══ Records shown ══
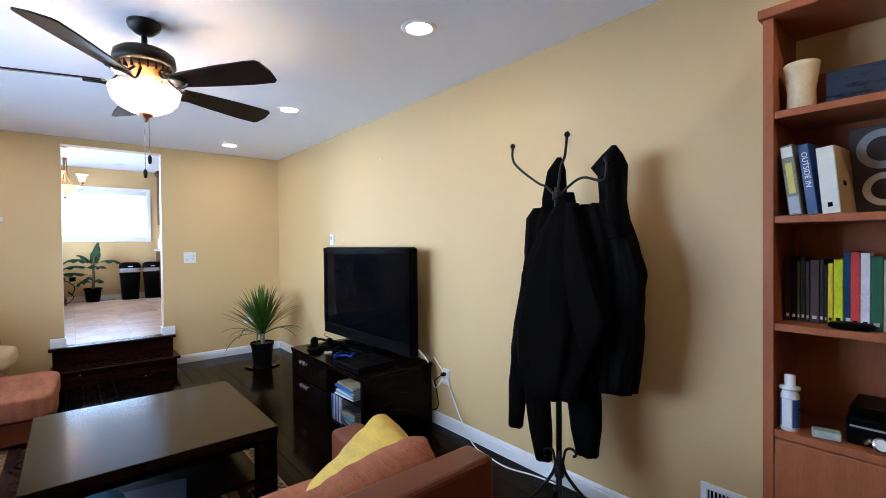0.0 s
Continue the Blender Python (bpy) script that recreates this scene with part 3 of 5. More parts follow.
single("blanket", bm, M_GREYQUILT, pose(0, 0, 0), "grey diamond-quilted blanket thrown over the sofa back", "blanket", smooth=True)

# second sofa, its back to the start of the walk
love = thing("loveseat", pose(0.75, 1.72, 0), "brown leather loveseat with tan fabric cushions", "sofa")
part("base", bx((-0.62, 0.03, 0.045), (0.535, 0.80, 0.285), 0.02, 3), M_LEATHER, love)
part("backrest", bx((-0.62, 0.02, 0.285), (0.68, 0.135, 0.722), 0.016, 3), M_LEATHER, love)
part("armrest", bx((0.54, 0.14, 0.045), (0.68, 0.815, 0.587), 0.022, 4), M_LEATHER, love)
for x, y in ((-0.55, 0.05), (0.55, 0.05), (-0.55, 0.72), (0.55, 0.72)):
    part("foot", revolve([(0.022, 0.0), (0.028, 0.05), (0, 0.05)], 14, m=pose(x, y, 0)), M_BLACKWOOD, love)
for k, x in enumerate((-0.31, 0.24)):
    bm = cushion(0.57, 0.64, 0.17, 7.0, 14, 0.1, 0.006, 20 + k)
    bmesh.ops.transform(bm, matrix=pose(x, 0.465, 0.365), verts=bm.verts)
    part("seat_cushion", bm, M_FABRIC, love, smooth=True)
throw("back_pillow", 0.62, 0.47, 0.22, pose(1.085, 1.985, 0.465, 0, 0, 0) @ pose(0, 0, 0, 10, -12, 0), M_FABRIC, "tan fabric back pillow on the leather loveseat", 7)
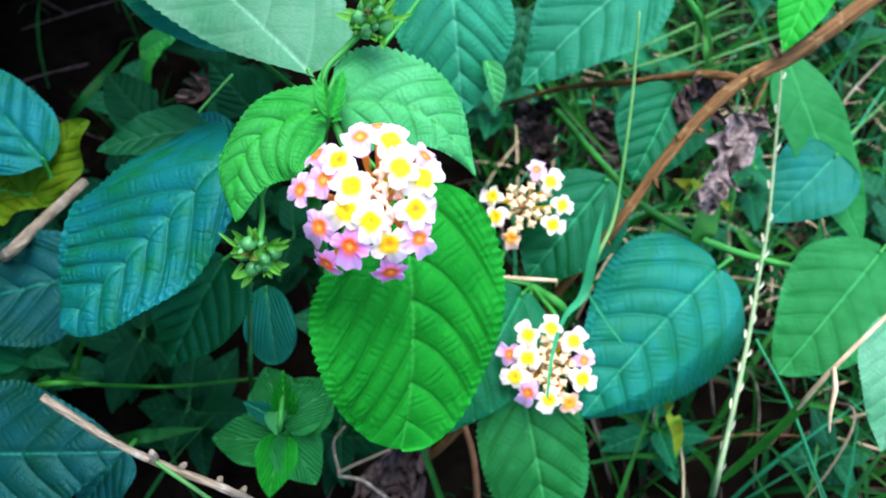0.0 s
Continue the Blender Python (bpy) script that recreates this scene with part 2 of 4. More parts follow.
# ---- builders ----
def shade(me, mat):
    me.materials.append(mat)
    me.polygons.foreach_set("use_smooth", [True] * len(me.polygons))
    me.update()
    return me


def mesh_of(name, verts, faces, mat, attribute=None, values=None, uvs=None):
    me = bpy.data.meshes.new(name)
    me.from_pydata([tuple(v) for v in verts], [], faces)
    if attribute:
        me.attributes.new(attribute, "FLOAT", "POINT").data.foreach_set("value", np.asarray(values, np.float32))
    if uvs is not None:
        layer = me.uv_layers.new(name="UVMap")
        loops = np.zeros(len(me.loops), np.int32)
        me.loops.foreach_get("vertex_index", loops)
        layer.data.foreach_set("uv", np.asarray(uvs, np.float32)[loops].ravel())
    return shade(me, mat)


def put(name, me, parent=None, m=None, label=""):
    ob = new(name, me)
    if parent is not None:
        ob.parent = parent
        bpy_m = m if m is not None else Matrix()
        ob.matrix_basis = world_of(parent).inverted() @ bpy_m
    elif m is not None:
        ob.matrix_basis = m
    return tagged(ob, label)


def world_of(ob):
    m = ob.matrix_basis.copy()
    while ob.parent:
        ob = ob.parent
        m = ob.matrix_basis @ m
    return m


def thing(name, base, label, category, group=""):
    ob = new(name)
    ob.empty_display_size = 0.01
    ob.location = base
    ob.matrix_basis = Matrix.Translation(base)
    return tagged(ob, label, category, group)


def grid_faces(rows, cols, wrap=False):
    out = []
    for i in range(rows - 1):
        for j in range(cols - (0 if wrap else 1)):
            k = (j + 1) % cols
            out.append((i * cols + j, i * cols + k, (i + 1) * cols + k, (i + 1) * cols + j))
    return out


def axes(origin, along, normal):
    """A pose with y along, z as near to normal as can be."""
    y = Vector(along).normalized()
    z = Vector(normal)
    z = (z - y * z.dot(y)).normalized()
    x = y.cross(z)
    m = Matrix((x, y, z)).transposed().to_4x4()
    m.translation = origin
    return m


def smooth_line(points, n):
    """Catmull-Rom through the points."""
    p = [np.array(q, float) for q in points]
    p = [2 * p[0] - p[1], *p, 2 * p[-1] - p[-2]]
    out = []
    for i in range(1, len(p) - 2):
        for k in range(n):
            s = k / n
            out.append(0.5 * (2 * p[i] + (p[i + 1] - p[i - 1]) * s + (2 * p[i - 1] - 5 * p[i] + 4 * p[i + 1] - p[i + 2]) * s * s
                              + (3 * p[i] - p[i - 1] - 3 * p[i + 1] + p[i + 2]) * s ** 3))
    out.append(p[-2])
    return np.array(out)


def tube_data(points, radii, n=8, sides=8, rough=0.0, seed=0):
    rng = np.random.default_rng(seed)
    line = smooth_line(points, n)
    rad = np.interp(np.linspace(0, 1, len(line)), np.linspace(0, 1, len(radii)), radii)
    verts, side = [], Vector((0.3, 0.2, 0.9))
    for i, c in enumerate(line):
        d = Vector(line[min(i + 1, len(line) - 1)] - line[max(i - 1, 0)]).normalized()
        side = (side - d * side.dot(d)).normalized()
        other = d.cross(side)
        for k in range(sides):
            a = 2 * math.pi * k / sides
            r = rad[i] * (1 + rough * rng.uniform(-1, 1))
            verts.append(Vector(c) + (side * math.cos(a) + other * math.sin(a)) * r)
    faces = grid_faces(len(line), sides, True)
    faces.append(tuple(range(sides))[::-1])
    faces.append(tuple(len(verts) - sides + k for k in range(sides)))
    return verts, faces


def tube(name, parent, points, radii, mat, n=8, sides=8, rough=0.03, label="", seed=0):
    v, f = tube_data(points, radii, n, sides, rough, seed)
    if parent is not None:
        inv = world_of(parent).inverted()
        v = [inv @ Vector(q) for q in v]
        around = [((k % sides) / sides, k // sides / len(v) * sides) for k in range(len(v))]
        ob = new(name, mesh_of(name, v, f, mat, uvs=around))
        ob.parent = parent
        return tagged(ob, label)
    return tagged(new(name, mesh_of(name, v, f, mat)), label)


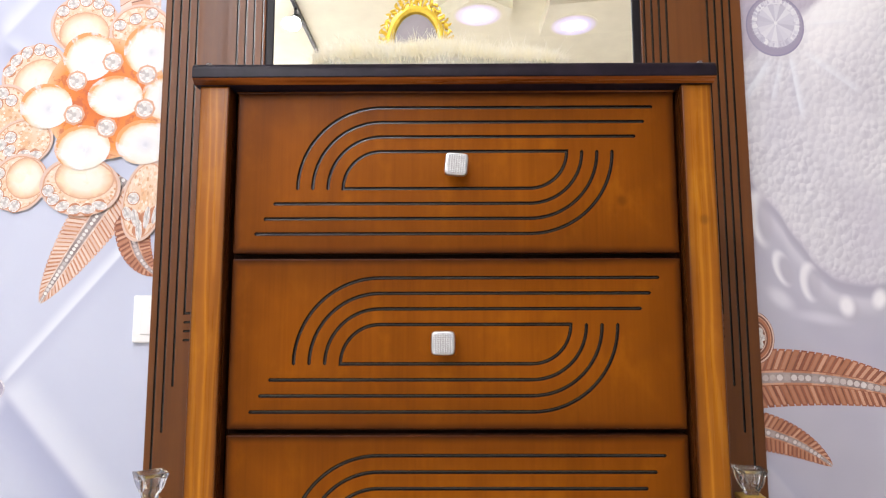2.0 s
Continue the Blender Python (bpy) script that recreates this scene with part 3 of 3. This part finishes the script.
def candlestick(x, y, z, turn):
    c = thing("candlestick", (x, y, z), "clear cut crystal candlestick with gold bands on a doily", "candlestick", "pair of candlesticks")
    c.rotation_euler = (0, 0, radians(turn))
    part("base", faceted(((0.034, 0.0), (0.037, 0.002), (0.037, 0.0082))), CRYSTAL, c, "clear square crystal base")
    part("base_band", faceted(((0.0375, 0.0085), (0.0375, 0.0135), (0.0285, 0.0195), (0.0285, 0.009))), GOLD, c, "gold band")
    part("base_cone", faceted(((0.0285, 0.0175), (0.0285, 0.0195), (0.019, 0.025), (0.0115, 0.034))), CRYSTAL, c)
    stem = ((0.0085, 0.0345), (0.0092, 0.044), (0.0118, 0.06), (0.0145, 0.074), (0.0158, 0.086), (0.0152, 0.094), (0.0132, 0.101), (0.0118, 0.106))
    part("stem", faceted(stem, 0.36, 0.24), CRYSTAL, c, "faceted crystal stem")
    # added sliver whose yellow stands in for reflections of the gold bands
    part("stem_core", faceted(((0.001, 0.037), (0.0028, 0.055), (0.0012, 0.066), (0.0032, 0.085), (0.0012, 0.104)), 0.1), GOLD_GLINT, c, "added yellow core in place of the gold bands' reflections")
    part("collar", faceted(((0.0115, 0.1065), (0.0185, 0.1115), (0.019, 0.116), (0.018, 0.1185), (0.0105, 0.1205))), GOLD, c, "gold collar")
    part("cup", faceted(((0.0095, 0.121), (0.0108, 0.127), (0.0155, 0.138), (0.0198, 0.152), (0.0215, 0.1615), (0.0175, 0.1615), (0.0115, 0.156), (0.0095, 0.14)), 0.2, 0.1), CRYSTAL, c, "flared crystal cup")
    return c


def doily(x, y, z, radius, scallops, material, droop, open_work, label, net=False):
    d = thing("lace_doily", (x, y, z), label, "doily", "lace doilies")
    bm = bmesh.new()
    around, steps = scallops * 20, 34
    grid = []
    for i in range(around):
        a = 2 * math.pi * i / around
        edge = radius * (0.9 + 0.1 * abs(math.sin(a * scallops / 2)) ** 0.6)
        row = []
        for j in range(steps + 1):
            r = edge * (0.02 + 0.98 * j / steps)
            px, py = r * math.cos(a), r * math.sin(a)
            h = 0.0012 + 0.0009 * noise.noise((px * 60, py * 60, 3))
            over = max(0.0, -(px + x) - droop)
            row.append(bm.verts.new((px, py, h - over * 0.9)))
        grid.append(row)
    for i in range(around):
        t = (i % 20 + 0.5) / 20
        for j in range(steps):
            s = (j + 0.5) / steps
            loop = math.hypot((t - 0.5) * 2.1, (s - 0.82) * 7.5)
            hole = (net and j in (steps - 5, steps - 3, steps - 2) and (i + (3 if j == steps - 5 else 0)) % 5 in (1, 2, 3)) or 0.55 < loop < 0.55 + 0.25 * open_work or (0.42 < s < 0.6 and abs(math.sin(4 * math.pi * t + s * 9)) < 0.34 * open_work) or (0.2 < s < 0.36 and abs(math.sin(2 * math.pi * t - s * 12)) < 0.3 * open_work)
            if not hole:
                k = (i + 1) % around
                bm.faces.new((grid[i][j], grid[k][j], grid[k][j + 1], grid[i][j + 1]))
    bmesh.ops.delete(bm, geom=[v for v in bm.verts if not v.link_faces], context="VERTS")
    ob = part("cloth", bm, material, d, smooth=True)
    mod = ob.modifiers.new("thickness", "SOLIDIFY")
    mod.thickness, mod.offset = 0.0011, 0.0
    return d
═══
- To be done
Restate word for word only the lines from where the entries begin through the one with "diamond-quilted blanket thrown"; omit the pictures.

- Task solution
0.0 s
Continue the Blender Python (bpy) script that recreates this scene with part 3 of 5. More parts follow.
single("blanket", bm, M_GREYQUILT, pose(0, 0, 0), "grey diamond-quilted blanket thrown over the sofa back", "blanket", smooth=True)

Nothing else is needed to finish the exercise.